Ewen Chardronnet, journaliste scientifique, nous propose avec Mojave Epiphanie (paru en 2016 chez Inculte) une plongée dans les origines du projet spatial américain. Son enquête se concentre principalement sur trois personnes (mais, à ce niveau il serait préférable de parler de personnages tant ceux-ci sont hauts en couleur) : Jack Parsons, Franck Molina et Tsien Hue-Shen, un autodidacte et deux universitaires brillants. Nous suivons leurs vies de 1935 à 1955 dans le cadre des premières recherches aéronautiques américaines. Surnommés le « Suicide Squad » par leurs collègues de Caltech, une université californienne, ils furent les pionniers dans la recherche de carburant pour fusées. Couronnée de succès leurs recherches donnèrent naissance au Jet Propulsion Lab. Surtout, au-delà de ces prouesses techniques ce qui fait l’intérêt de ce livre, ce sont les portraits des principaux intéressés.
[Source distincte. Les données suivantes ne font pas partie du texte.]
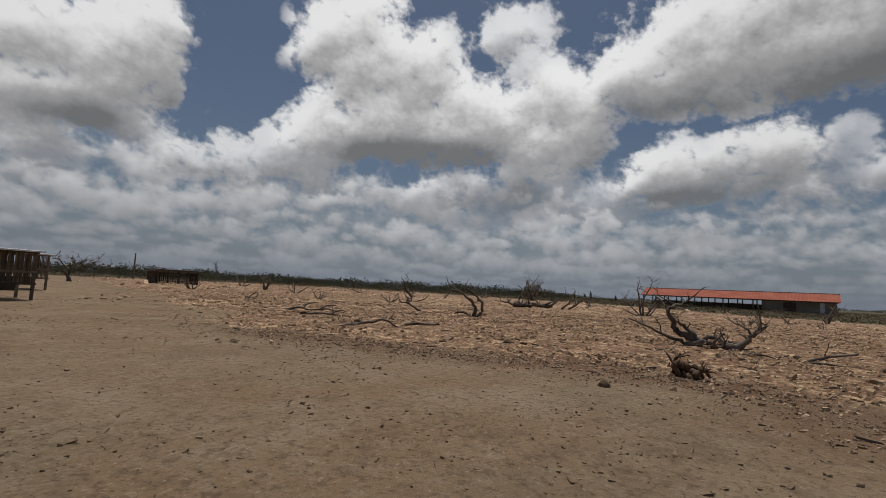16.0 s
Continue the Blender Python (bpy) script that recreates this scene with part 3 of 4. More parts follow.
def wander(start, way, length, rnd, bend, lift, steps):
    line, p, d = [Vector(start)], Vector(start), Vector(way).normalized()
    for _ in range(steps):
        d = (d + Vector((rnd.gauss(0, bend), rnd.gauss(0, bend), rnd.gauss(0, bend) + lift))).normalized()
        p = p + d * (length / steps)
        line.append(p.copy())
    return line


def fork(store, line, r, rnd, level, bend, lift, many):
    """Grows side branches from a limb."""
    if level == 0:
        return
    span = sum((b - a).length for a, b in zip(line, line[1:]))
    for _ in range(many):
        i = rnd.randrange(max(1, len(line) // 4), len(line))
        d = (line[i] - line[i - 1]).normalized()
        side = Vector((rnd.gauss(0, 1), rnd.gauss(0, 1), rnd.gauss(0.25, 0.7))).normalized()
        way = (d * rnd.uniform(0.35, 0.9) + side * rnd.uniform(0.6, 1.0)).normalized()
        f = i / len(line)
        ln = span * rnd.uniform(0.28, 0.55) * (1.15 - 0.5 * f)
        rr = max(0.013, r * (1 - 0.65 * f) * rnd.uniform(0.45, 0.7))
        twig = wander(line[i], way, ln, rnd, bend, lift, 5)
        tube(store, twig, rr, max(0.007, rr * 0.3), 4 if level == 1 else 5, rnd)
        fork(store, twig, rr, rnd, level - 1, bend, lift, max(2, many - 1))


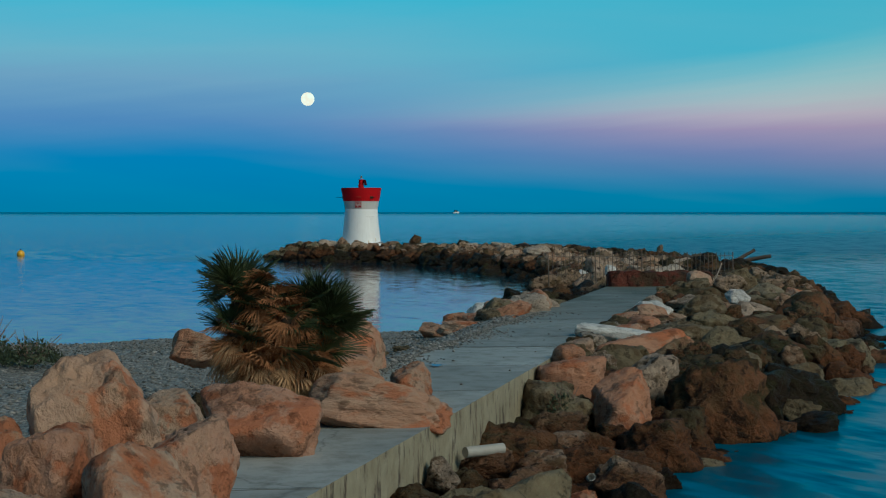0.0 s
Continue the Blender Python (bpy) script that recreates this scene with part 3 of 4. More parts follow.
def lighthouse():
    t = thing("lighthouse", "small round white lighthouse with a red flared top and solar panels", "lighthouse")
    bm = bmesh.new()
    lathe(bm, [(0, 1.0), (2.12, 1.0), (2.14, 1.04), (2.14, 1.36), (2.10, 1.40), (1.7, 1.42)])
    part("plinth", bm, WHITE, t, smooth=False)
    bm = bmesh.new()
    prof = [(1.77 - 0.30 * (1 - (1 - k / 14) ** 1.35), 1.38 + 3.1 * k / 14) for k in range(15)]
    lathe(bm, prof + [(1.465, 4.50), (1.43, 4.505)])
    part("tower_body", bm, WHITE, t, smooth=True)
    bm = bmesh.new()
    lathe(bm, [(1.40, 4.46), (1.455, 4.465), (1.585, 5.235), (1.50, 5.24)])
    part("collar", bm, GREY, t, "off-white painted collar")
    bm = bmesh.new()
    lathe(bm, [(1.45, 5.225), (1.605, 5.232), (1.615, 5.25), (1.815, 6.395), (1.81, 6.41), (1.79, 6.415), (1.40, 6.415), (1.38, 6.40), (1.36, 5.95), (1.34, 5.93), (0.0, 5.93)])
    part("gallery", bm, RED, t, "bright red flared gallery with a hollow top")
    # column, lamp and panels
    bm = bmesh.new()
    lathe(bm, [(0.0, 5.92), (0.25, 5.92), (0.25, 6.60), (0.29, 6.62), (0.29, 6.66), (0.225, 6.68), (0.225, 7.14), (0.26, 7.15), (0.26, 7.185), (0.0, 7.19)], 20)
    col = part("column", bm, RED, t, "red lamp column")
    bm = bmesh.new()
    box(bm, (-0.05, -0.085, -0.005), (0.05, 0.085, 0.02), 0.01, facing(62, 0.228, 6.90))
    part("hatch", bm, BLACK, col)
    bm = bmesh.new()
    box(bm, (-0.055, -0.44, -0.01), (0.055, 0.2, 0.05), 0.012, facing(45, 0.235, 6.33))
    part("cable_duct", bm, RED, col)
    lamp = thing("lamp", "", "")
    lamp.parent = t
    bm = bmesh.new()
    lathe(bm, [(0.0, 7.29), (0.085, 7.29), (0.085, 7.36), (0.10, 7.365), (0.10, 7.385), (0.075, 7.39), (0.075, 7.42), (0.10, 7.425), (0.10, 7.445), (0.075, 7.45), (0.075, 7.475), (0.095, 7.48), (0.095, 7.51), (0.0, 7.52)], 20)
    part("lens", bm, LENS, lamp, "ribbed glass lantern lens")
    for k in range(3):
        bm = bmesh.new()
        p = Vector((0.105 * math.cos(k * 2.09 + 0.4), 0.105 * math.sin(k * 2.09 + 0.4), 0))
        tube(bm, p + Vector((0, 0, 7.17)), p + Vector((0, 0, 7.31)), 0.014, seg=8)
        part("leg", bm, STEEL, lamp)
    bm = bmesh.new()
    tube(bm, (0, 0, 7.28), (0, 0, 7.30), 0.13, seg=18)
    part("lamp_plate", bm, STEEL, lamp)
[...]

Le premier, Jack Parsons était fasciné par l’occultisme et fut une figure importante du thélémisme californien, en contact avec Aleister Crowley, et côtoya (fut escroqué est plus approprié) un auteur de science fiction, à l’origine de l’un des mouvements sectaires les plus importants du XXe siècle : L. Ron Hubbard, le fondateur de l’Église de scientologie. Parsons mourut en tentant de fabriquer un nouveau carburant.

Le deuxième, Franck Molina, émigré tchèque, élève puis étudiant brillant, fut l’un des concepteurs des premiers moteurs de fusée. Pacifiste et communiste, il quitta les USA lors du maccarthysme, s’installa en France, travailla pour l’UNESCO et devint peintre.
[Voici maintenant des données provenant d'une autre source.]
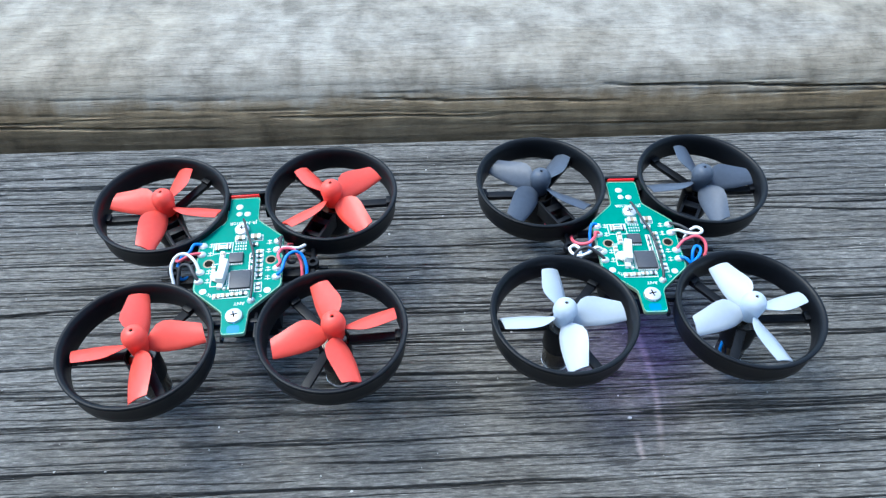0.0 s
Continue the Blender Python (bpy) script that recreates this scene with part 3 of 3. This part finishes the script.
    # aerial lead
    aerial = [(3.8, -12.2, top + 0.9), (4.1, -9.0, top + 1.6), (4.1, -1.8, top + 1.7), (3.7, 2.6, top + 1.8), (2.2, 7.9, top + 2.0), (1.0, 12.6, top + 1.9), (0.5, 14.3, top + 1.7)]
    a = part("aerial", tube(aerial, 0.33), W_BLACK, copter, "thin dark grey aerial lead")
    a.location = (bx * MM, by * MM, 0)

    # motor leads
    colours = {"red": (W_RED, "pinkish red motor lead"), "blue": (W_BLUE, "blue motor lead"), "white": (W_WHITE, "white motor lead"), "black": (W_BLACK, "black motor lead")}
    for colour, pts in wires:
        mat, said = colours[colour]
        w = part("lead", tube(pts, 0.42), mat, copter, said)
        w.location = (bx * MM, by * MM, 0)

    # diodes under the two tabs
    d = part("front_diode", box(-0.9, 0.9, -21.4, -20.2, 22.4, 23.2, 0.15), LED_BLUE, copter, "lit blue light diode")
    d.location = (bx * MM, by * MM, 0)
    d = part("rear_diode", box(-3.8, 3.8, 24.15, 24.58, 22.4, 25.05, 0.1), LED_RED, copter, "lit red light diode")
    d.location = (bx * MM, by * MM, 0)
    # added glowing patch: the diode's light through the tip, put into the surface
    d = part("board_glow_patch", prism(rounded([(-1.5, -21.6), (1.5, -21.6), (1.5, -19.4), (-1.5, -19.4)], 0.7), top - 0.3, top + 0.012), LED_GLOW_PATCH, copter, "blue diode light put on the board tip as a glowing patch")
    d.location = (bx * MM, by * MM, 0)
    x, y, turn, sy, sx = spot
    copter.matrix_world = pose(x * MM, y * MM, 0.35 * MM, sy, -sx, turn)
    if led_down:
        glow = bpy.data.lights.new("diode_glow", "SPOT")
        glow.energy, glow.color, glow.shadow_soft_size = led_down, (0.32, 0.07, 1.0), 0.001
        glow.spot_size, glow.spot_blend = radians(150), 1.0
        lamp = new("diode_glow", glow)
        lamp.matrix_world = copter.matrix_world @ pose(bx * MM, (by - 20.5) * MM, 19.0 * MM)
    return copter


Z0, Z1, Z2 = 24.9, 26.0, 20.5
LEFT_WIRES = [
    ("blue", [(-9.9, 7.0, Z0), (-11.8, 6.6, 25.6), (-13.0, 4.6, 25.0), (-15.3, 4.2, 23.6), (-16.4, 2.0, 22.0), (-15.6, -0.6, 20.6), (-14.0, 0.4, 20.0)]),
    ("red", [(-10.0, 4.0, Z0), (-12.5, 3.3, 25.4), (-15.2, 2.2, 24.6), (-16.9, 3.4, 23.8), (-16.0, 5.2, 22.2), (-14.5, 6.5, 20.0)]),
    ("white", [(-9.8, -2.0, Z0), (-10.9, 0.4, 26.2), (-13.2, 2.3, 27.0), (-15.7, 1.9, 26.6), (-17.0, -0.6, 25.0), (-16.3, -4.6, 21.5)]),
    ("black", [(-9.8, -5.0, Z0), (-10.9, -3.4, 25.8), (-12.3, -0.7, 26.0), (-14.7, -0.1, 25.0), (-15.6, -2.9, 22.4), (-15.5, -5.4, 20.0)]),
    ("white", [(9.7, 4.0, Z0), (11.2, 3.6, 25.5), (13.2, 3.1, 25.8), (15.2, 3.2, 25.4), (16.8, 4.8, 24.6)]),
    ("black", [(9.7, 7.0, Z0), (10.9, 7.3, 25.6), (10.5, 5.4, 25.9), (11.0, 3.0, 25.0), (12.4, 1.0, 22.5), (13.6, 3.0, 20.2)]),
    ("red", [(9.7, -2.2, Z0), (10.7, -1.4, 25.6), (10.2, 0.7, 26.0), (11.4, 2.6, 26.2), (14.2, 2.4, 25.6), (15.8, -0.5, 23.8), (15.9, -4.9, 21.0)]),
    ("blue", [(9.8, -5.1, Z0), (11.2, -4.0, 25.6), (12.3, -0.8, 26.6), (14.3, 0.8, 26.8), (16.3, 0.3, 25.8), (17.3, -2.5, 23.8), (16.7, -5.2, 21.0)]),
    ("white", [(19.5, 13.0, 18.6), (18.0, 10.0, 19.2), (16.4, 7.4, 20.0), (15.0, 6.0, 20.4)]),
    ("red", [(13.0, 8.2, 21.4), (12.0, 7.4, 22.2), (11.6, 5.8, 21.6), (12.2, 4.0, 20.4)]),
]
RIGHT_WIRES = [
    ("blue", [(-9.9, 7.2, Z0), (-11.4, 6.9, 25.2), (-12.0, 5.0, 24.0), (-12.2, 2.0, 22.4), (-13.0, -0.2, 22.0), (-15.2, -0.8, 22.0), (-16.4, 1.0, 20.8)]),
    ("red", [(-9.9, 4.0, Z0), (-10.9, 3.8, 25.5), (-11.4, 2.2, 25.6), (-13.1, 0.5, 25.2), (-15.4, 0.6, 24.6), (-16.8, 2.5, 23.6), (-16.6, 5.6, 21.6)]),
    ("white", [(-9.7, -2.0, Z0), (-11.6, -1.8, 25.8), (-13.6, -3.1, 25.6), (-15.9, -3.6, 24.8), (-17.8, -2.3, 24.2), (-18.3, -0.5, 24.2), (-17.0, 0.2, 24.5), (-15.9, -1.1, 24.6), (-15.6, -3.0, 23.0)]),
    ("black", [(-9.9, -5.0, Z0), (-11.8, -3.6, 25.9), (-14.4, -2.3, 26.6), (-17.0, -2.8, 25.2), (-18.0, -4.8, 22.0)]),
    ("black", [(9.8, 7.1, Z0), (11.7, 5.5, 25.8), (14.1, 3.6, 25.6), (16.0, 2.6, 24.4), (17.0, 3.8, 22.0)]),
    ("white", [(9.6, 4.0, Z0), (11.2, 3.6, 25.8), (13.2, 2.1, 26.3), (16.0, 1.6, 26.4), (17.4, 2.9, 26.2), (16.3, 4.3, 26.0), (14.5, 3.9, 25.2), (13.2, 3.0, 23.0)]),
    ("red", [(9.7, -2.1, Z0), (11.6, -0.5, 26.2), (15.0, 0.4, 26.8), (17.1, -0.8, 26.0), (17.2, -3.2, 24.6), (15.6, -5.6, 22.0)]),
    ("red", [(-22.0, 18.0, 11.0), (-20.8, 16.6, 16.5), (-19.6, 14.6, 18.9), (-17.4, 10.4, 18.8), (-16.0, 7.0, 20.4)]),
    ("red", [(-20.6, 19.2, 11.0), (-19.4, 16.0, 17.8), (-18.4, 13.0, 18.7), (-16.6, 9.4, 18.8)]),
    ("blue", [(19.6, -25.6, 7.0), (19.0, -25.4, 9.0), (18.8, -24.6, 11.5), (19.4, -23.4, 13.0)]),
    ("blue", [(9.7, -5.0, Z0), (11.1, -6.0, 25.4), (12.4, -7.0, 24.8), (14.6, -5.2, 25.2), (15.6, -3.0, 25.6), (14.5, -2.2, 25.8), (13.4, -3.8, 25.4), (13.2, -6.4, 23.0)]),
]
quadcopter("black toy quadcopter with coral red propellers and green board", (-51.19, 5.54, 2.42, 0.6, 0.4),
           {"fl": (RED, 8.3, 1, (0.1, 0.7, 0.6)), "fr": (RED, 14.4, -1, (0.5, 0.1, 1.0)), "bl": (RED, -14.7, -1, (0.3, 0.8, -0.1)), "br": (RED, 36.8, 1, (0.1, -0.5, 0.6))},
           (-0.87, 0.5), LEFT_WIRES, 0.0)
quadcopter("black toy quadcopter with white and dark grey propellers", (51.89, 8.41, -0.34, 0.5, -0.35),
           {"fl": (WHITE, 5.6, 1, (0.1, 0.4, -0.2)), "fr": (WHITE, 14.6, -1, (0.2, -0.2, 0.9)), "bl": (DARK_PROP, -35.3, -1, (0.1, 1.1, -0.9)), "br": (DARK_PROP, 8.6, 1, (-0.1, 0.0, 0.4))},
           (0.1, -0.5), RIGHT_WIRES, 0.0036)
Le dernier, Tsien Hue-Shen, était un étudiant chinois cherchant à quitter le chaos de son pays (occupation japonaise au Nord, en Mandchourie, guerre civile entre communistes et nationalistes). Il fut remarqué par le Suicide Squad et participa à leur recherche. Victime de la peur de la cinquième colonne japonaise, il fut mis à l’écart des travaux de ses amis (qui travaillaient durant la guerre pour l’armée), et surtout fut victime du maccarthysme (tous les Chinois étant, forcément, des agents de Mao…). Il dut quitter les USA et fut à l’origine du programme spatial chinois…mojaveepiphanie-chardronnet-couv-light

Leurs histoires, qui s’entremêlent à l’Histoire (nous croisons rapidement un SS du nom de Wernher von Braun, des scientifiques comme Albert Einstein ou Linus Pauling ainsi que des auteurs de science-fiction comme Ray Bradbury ou Arthur C. Clarke), sont racontées avec un style alerte qui rend la lecture aisée, facilitée par l’utilisation de chapitres courts. Ce livre, très richement documenté, se lit quasiment d’une traite.

Un seul regret : l’absence de notes… En effet, l’auteur cite fréquemment des extraits de lettres, de rapports, de témoignages, sans indiquer la provenance. C’est dommage car cela rend difficile son utilisation universitaire. Une autre bizarrerie : l’auteur parle à un moment de la ville allemande d’Aachen : pourquoi ne pas donner son nom français d’Aix-la-Chapelle ?

Ces lacunes sont compensées par un épilogue qui résume les biographies des principales personnes citées dans l’ouvrage postérieurement à la période chronologique du livre (1935-1955).

Quoiqu’il en soit, cette enquête passionnante éclaire d’un jour nouveau l’origine du programme spatial américain, une origine faite de bricolages et d’expérimentations en tout genre, dans une Californie déjà contre-culturelle.